→ **Short problem**
Transcribe the whole listing without a single picture.

## begin

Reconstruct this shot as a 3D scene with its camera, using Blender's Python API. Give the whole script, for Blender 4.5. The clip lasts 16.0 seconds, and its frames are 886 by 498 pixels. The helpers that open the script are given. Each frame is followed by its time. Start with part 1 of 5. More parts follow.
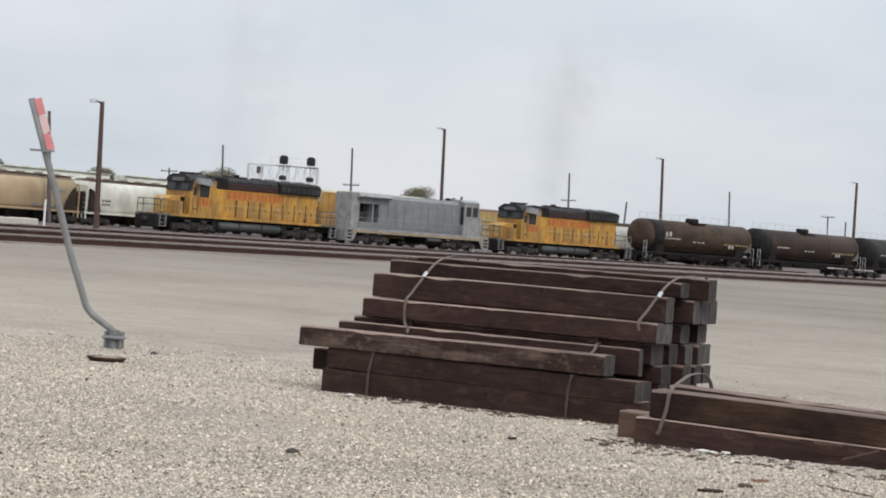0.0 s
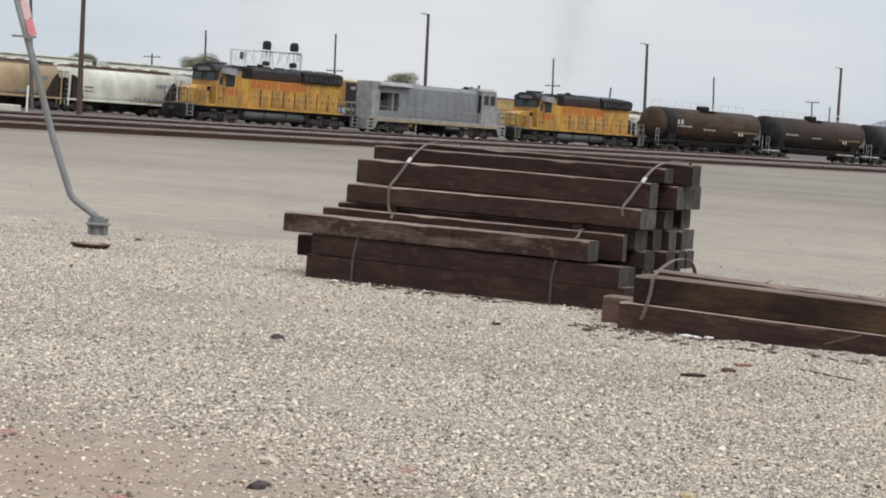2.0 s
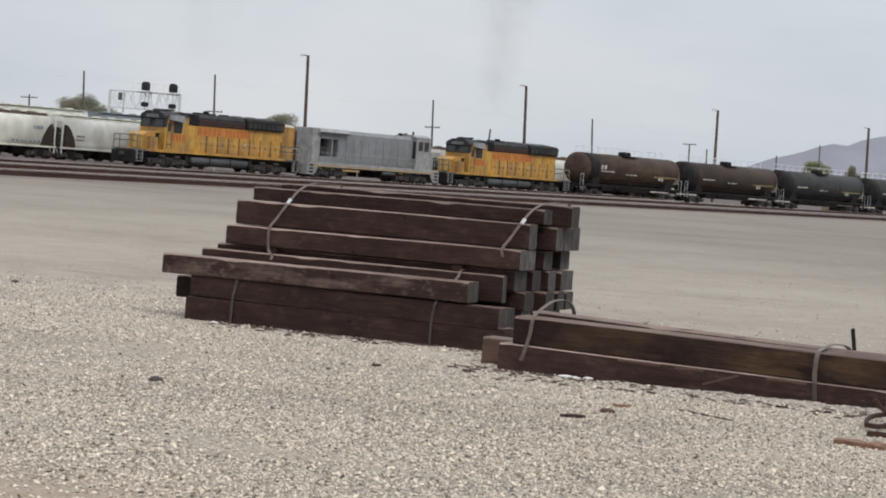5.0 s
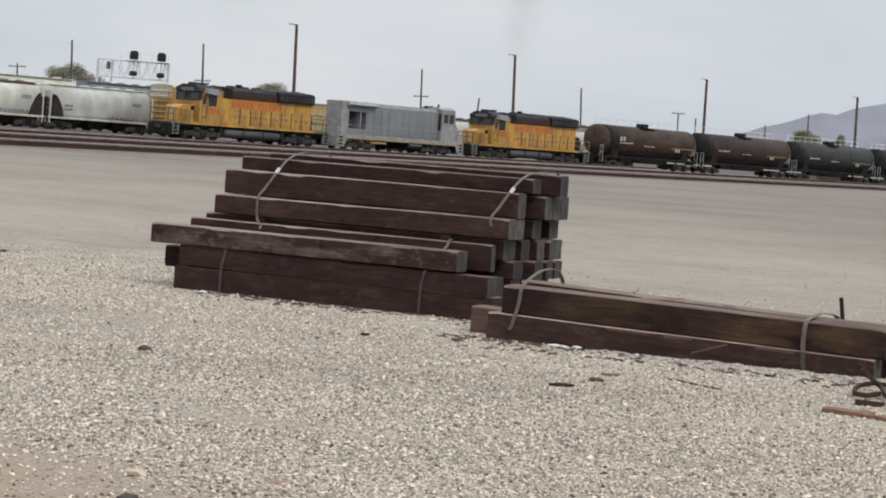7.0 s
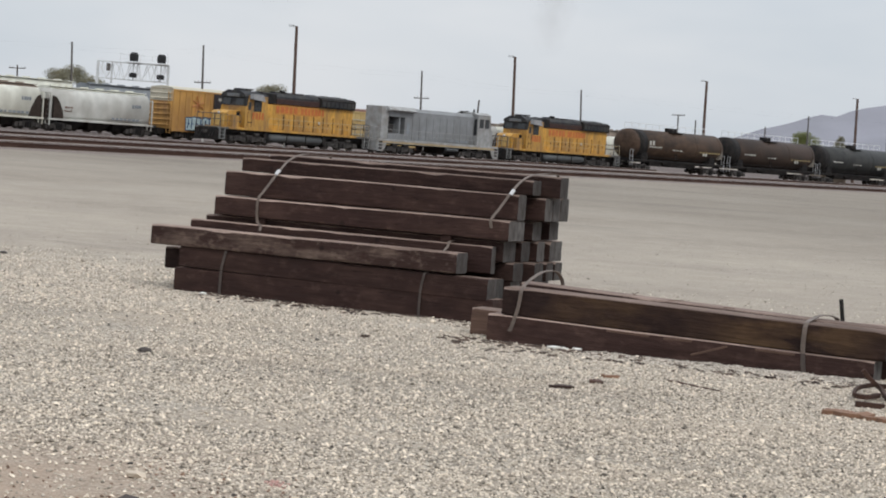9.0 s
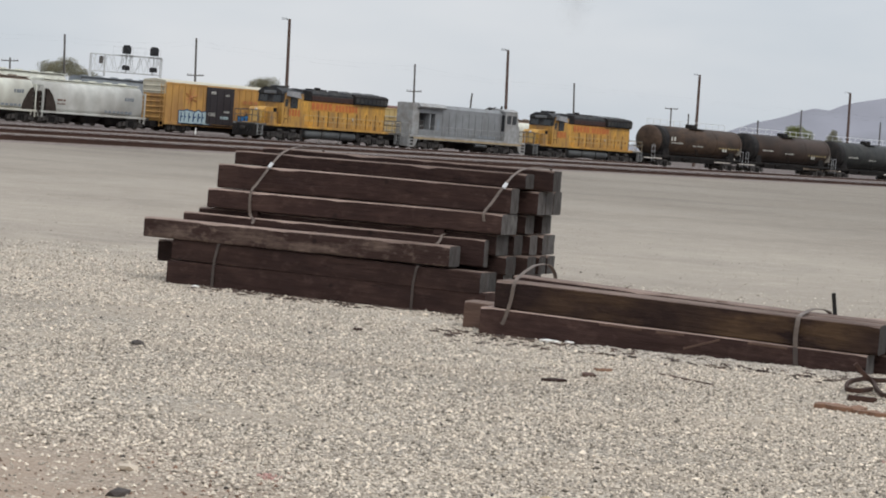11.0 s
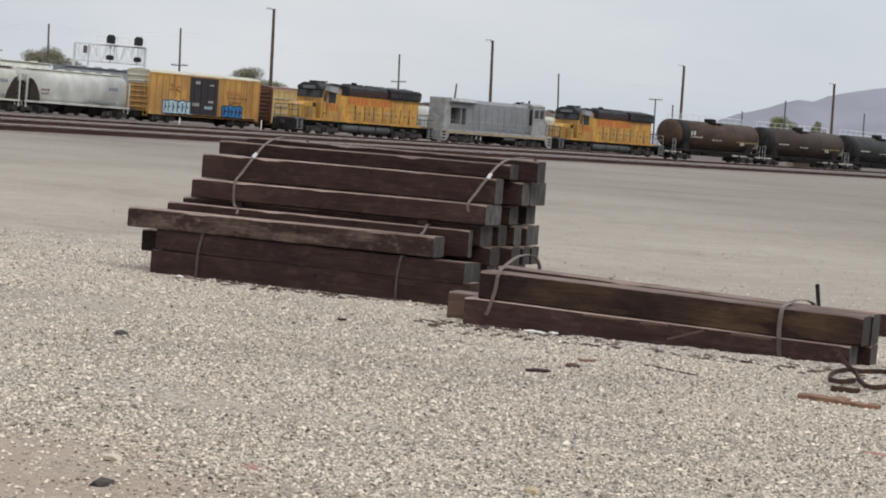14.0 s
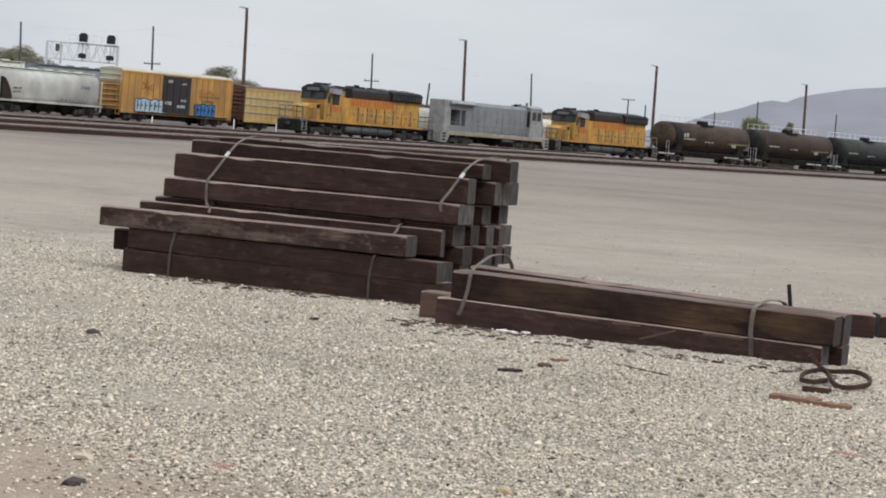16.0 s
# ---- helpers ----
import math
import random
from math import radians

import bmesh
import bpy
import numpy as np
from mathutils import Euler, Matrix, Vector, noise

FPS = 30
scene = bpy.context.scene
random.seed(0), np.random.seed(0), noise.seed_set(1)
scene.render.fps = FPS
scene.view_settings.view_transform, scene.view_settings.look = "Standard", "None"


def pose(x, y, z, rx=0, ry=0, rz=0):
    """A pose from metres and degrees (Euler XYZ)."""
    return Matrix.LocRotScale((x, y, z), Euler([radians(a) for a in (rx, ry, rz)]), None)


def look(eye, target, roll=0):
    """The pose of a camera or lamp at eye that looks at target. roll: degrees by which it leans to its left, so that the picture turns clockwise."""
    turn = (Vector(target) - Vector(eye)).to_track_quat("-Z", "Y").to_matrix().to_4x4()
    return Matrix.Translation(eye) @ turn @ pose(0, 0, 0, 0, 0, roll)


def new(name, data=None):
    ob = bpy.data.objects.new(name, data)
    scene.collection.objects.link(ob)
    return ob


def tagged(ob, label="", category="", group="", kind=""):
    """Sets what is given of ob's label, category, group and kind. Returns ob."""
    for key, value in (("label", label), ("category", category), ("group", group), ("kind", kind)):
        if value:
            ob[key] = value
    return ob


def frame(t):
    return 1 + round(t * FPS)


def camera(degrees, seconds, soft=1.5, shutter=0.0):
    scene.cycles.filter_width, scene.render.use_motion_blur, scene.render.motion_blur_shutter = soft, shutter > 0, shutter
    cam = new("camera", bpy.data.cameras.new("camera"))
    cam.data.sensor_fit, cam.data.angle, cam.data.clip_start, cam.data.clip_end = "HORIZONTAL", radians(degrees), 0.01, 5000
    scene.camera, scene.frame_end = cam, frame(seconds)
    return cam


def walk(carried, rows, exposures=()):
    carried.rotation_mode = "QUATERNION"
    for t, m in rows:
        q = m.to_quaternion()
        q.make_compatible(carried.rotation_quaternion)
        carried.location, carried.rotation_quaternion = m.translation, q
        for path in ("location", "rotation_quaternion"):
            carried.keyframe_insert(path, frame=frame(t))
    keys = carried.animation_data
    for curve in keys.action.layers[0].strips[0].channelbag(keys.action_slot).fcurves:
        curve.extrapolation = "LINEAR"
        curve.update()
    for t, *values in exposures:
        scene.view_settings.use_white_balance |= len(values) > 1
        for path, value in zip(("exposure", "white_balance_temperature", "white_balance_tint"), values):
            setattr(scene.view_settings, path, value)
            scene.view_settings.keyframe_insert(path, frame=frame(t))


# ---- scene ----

## end

→ **Result of the task**
Reconstruct this shot as a 3D scene with its camera, using Blender's Python API. Give the whole script, for Blender 4.5. The clip lasts 16.0 seconds, and its frames are 886 by 498 pixels. The helpers that open the script are given. Each frame is followed by its time. Start with part 1 of 5. More parts follow.
0.0 s
2.0 s
5.0 s
7.0 s
9.0 s
11.0 s
14.0 s
16.0 s
# ---- helpers ----
import math
import random
from math import radians

import bmesh
import bpy
import numpy as np
from mathutils import Euler, Matrix, Vector, noise

FPS = 30
scene = bpy.context.scene
random.seed(0), np.random.seed(0), noise.seed_set(1)
scene.render.fps = FPS
scene.view_settings.view_transform, scene.view_settings.look = "Standard", "None"


def pose(x, y, z, rx=0, ry=0, rz=0):
    """A pose from metres and degrees (Euler XYZ)."""
    return Matrix.LocRotScale((x, y, z), Euler([radians(a) for a in (rx, ry, rz)]), None)


def look(eye, target, roll=0):
    """The pose of a camera or lamp at eye that looks at target. roll: degrees by which it leans to its left, so that the picture turns clockwise."""
    turn = (Vector(target) - Vector(eye)).to_track_quat("-Z", "Y").to_matrix().to_4x4()
    return Matrix.Translation(eye) @ turn @ pose(0, 0, 0, 0, 0, roll)


def new(name, data=None):
    ob = bpy.data.objects.new(name, data)
    scene.collection.objects.link(ob)
    return ob


def tagged(ob, label="", category="", group="", kind=""):
    """Sets what is given of ob's label, category, group and kind. Returns ob."""
    for key, value in (("label", label), ("category", category), ("group", group), ("kind", kind)):
        if value:
            ob[key] = value
    return ob


def frame(t):
    return 1 + round(t * FPS)


def camera(degrees, seconds, soft=1.5, shutter=0.0):
    scene.cycles.filter_width, scene.render.use_motion_blur, scene.render.motion_blur_shutter = soft, shutter > 0, shutter
    cam = new("camera", bpy.data.cameras.new("camera"))
    cam.data.sensor_fit, cam.data.angle, cam.data.clip_start, cam.data.clip_end = "HORIZONTAL", radians(degrees), 0.01, 5000
    scene.camera, scene.frame_end = cam, frame(seconds)
    return cam


def walk(carried, rows, exposures=()):
    carried.rotation_mode = "QUATERNION"
    for t, m in rows:
        q = m.to_quaternion()
        q.make_compatible(carried.rotation_quaternion)
        carried.location, carried.rotation_quaternion = m.translation, q
        for path in ("location", "rotation_quaternion"):
            carried.keyframe_insert(path, frame=frame(t))
    keys = carried.animation_data
    for curve in keys.action.layers[0].strips[0].channelbag(keys.action_slot).fcurves:
        curve.extrapolation = "LINEAR"
        curve.update()
    for t, *values in exposures:
        scene.view_settings.use_white_balance |= len(values) > 1
        for path, value in zip(("exposure", "white_balance_temperature", "white_balance_tint"), values):
            setattr(scene.view_settings, path, value)
            scene.view_settings.keyframe_insert(path, frame=frame(t))


# ---- scene ----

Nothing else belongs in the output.